RNR has responded to these harsh conditions by reducing its property catastrophe risk exposure in recent years. The company is also improving its diversification into casualty and specialty reinsurance business, with its acquisition of Platinum Underwriters Holdings, Ltd. (PTP) in March 2015 and the continued growth of RNR's Lloyd's business.
Through the first six months of 2015, catastrophe reinsurance business declined to about 59% of gross premiums written (GPW) from 70% of GPW in the first six months of 2014, with specialty reinsurance and Lloyd's business increasing to 41% of GPW from 30% of GPW in the first six months of 2014. This should help the company to reduce earnings and cash flow exposure to cyclical conditions in the property catastrophe market.
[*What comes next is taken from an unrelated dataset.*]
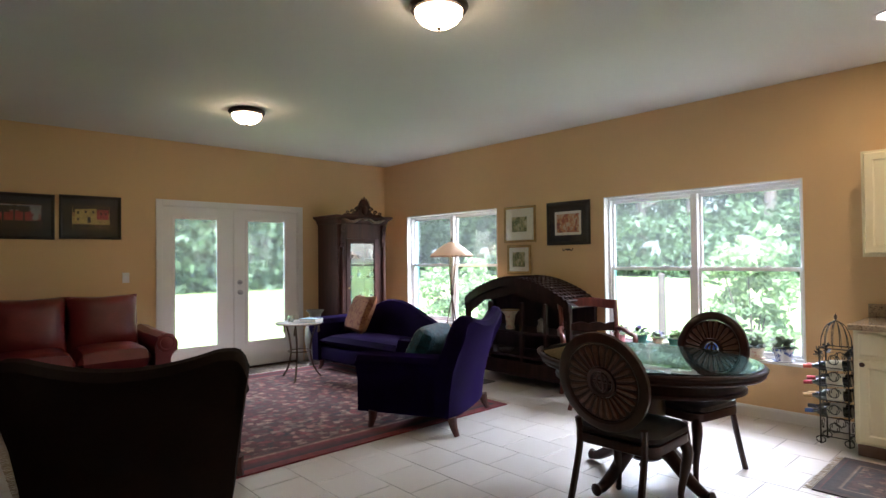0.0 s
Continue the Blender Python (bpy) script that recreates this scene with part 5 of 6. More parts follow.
def curled_chair(label, m, cloth, W=1.12, name="lounge_chair"):
    c = thing(name, label, "armchair", m)
    # faces -y; the back leans out at +y and widens upwards
    rings = []
    for i in range(41):
        u = -1 + 2 * i / 40
        h = wave(u)
        bow = -0.05 * abs(u) ** 3
        def p(y, z):
            k = 0.80 + 0.20 * max(0, z / 0.92) ** 1.4
            return (u * W / 2 * k, y + bow, z)
        rings.append([p(0.27, 0.16), p(0.29, 0.40), p(0.34, 0.62), p(0.40, h - 0.12), p(0.44, h - 0.04), p(0.49, h), p(0.54, h - 0.01), p(0.57, h - 0.05), p(0.555, h - 0.10), p(0.505, h - 0.20), p(0.45, 0.50), p(0.41, 0.30), p(0.395, 0.13)])
    part("backrest", loft(bmn(), rings), cloth, c, smooth=True)
    part("seat_base", box(bmn(), -W / 2 + 0.17, W / 2 - 0.17, -0.36, 0.29, 0.14, 0.30, 0.03, 3), cloth, c, smooth=True)
    part("seat_cushion", turn(soft_box(W - 0.36, 0.68, 0.20), pose(0, -0.06, 0.385)), cloth, c, smooth=True)
    for s in (-1, 1):
        x = s * (W / 2 - 0.17)
        prof = []
        for y, k in ((-0.47, 0.94), (-0.455, 1.0), (0.0, 1.0), (0.34, 1.0)):
            ring = [(x - s * 0.06, y, 0.13), (x - s * 0.055, y, 0.45), (x - s * 0.075, y, 0.55 * k), (x - s * 0.05, y, 0.605 * k), (x + s * 0.01, y, 0.625 * k), (x + s * 0.07, y, 0.60 * k), (x + s * 0.095, y, 0.555 * k), (x + s * 0.075, y, 0.50), (x + s * 0.045, y, 0.40), (x + s * 0.04, y, 0.13)]
            prof.append(ring)
        part("arm", loft(bmn(), prof), cloth, c, smooth=True)
    for sx in (-1, 1):
        for y, o in ((-0.33, -0.02), (0.36, 0.05)):
            part("foot", tube(bmn(), [(sx * (W / 2 - 0.14), y, 0.14), (sx * (W / 2 - 0.135), y + o * 0.3, 0.07), (sx * (W / 2 - 0.12), y + o, 0.0)], [0.042, 0.032, 0.022], 8), FOOTW, c, "splayed dark wooden foot", True)
    return c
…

RNR's average GAAP calendar year combined ratio over the most recent 10-year period (2005-2014) was favorable, albeit volatile, at 69.4%, with a standard deviation of 33.5%, including an average combined ratio of 61.2% for the catastrophe reinsurance segment, with a standard deviation of 59.8%. RNR posted a calendar-year combined ratio of 66.7% for the first six months of 2015, which included modest catastrophe losses from a number of weather events in the U.S. Fitch expects that RNR's combined ratios going forward could increase due to more normalized catastrophe losses and a shift in business mix away from property catastrophe and into casualty and specialty reinsurance, which has a higher, but less volatile loss ratio.
Fitch believes that RNR's capital position provides an adequate cushion against the operational and financial risks the company faces. Shareholders' equity increased to \\$4.8 billion at June 30, 2015, up 25% from year-end 2014 due to net earnings and RNR shares issued for the PTP purchase. RNR utilizes a reasonable amount of operating leverage comparable with those of other reinsurers with property catastrophe concentrations. RNR's net premiums written (NPW) to equity has been about 0.2x-0.3x in recent periods and increases only slightly with the PTP purchase.
Fitch believes that RNR's financial leverage ratio is reasonable for the rating category at 15.5% as of June 30, 2015, although up considerably from 7.6% as of Dec. 31, 2014. The increase reflects a \\$300 million senior debt issuance in March 2015 to partially finance the cash consideration for the PTP acquisition, plus \\$250 million of added PTP existing debt. In addition, DaVinciRe Holdings Ltd. issued \\$150 million of debt in May 2015.
RNR's GAAP operating earnings-based interest and preferred dividend coverage has been strong, averaging 11.0x from 2010-2014, which included negative earnings coverage in 2011 due to increased catastrophe losses. Coverage declined to 9.7x in the first half of 2015 due to the increased debt, but is still viewed as very strong.
RATING SENSITIVITIES
Key rating triggers that could lead to a downgrade include deterioration in market conditions that impair RNR's leading position in the property catastrophe reinsurance market and result in a weakening of RNR's historically strong profitability, as demonstrated by sustained combined ratios above 80% and returns on common equity below 13%, material weakening in the company's current balance sheet strength, as measured by NPW to shareholders' equity above 0.5x or equity-credit adjusted financial leverage above 25%, a catastrophe event loss that is 25% or more of shareholders' equity.
Key rating triggers that could lead to an upgrade over the long term include continued favorable underwriting results relative to other property catastrophe reinsurers and comparably rated property/casualty (re)insurer peers, significant improvement in RNR's competitive position in profitable market segments outside of property catastrophe reinsurance, including its specialty reinsurance and Lloyd's business, and material risk adjusted capital growth.
FULL LIST OF RATING ACTIONS
Fitch affirms the following ratings with a Stable Outlook:
RenaissanceRe Holdings Ltd.
--Issuer Default Rating at 'A'.
RenRe North America Holdings, Inc.
--\\$250 million 5.75% senior notes due 2020 at 'A-'.
RenaissanceRe Finance Inc.
--\\$300 million 3.7% senior notes due 2025 at 'A-'.
Renaissance Reinsurance Ltd.
--Insurer Financial Strength at 'A+'.
Fitch has upgraded the following ratings:
RenaissanceRe Holdings Ltd.
--\\$125 million 6.08% series C preference shares to 'BBB+' from 'BBB';
--\\$275 million 5.375% series E preference shares to 'BBB+' from 'BBB'.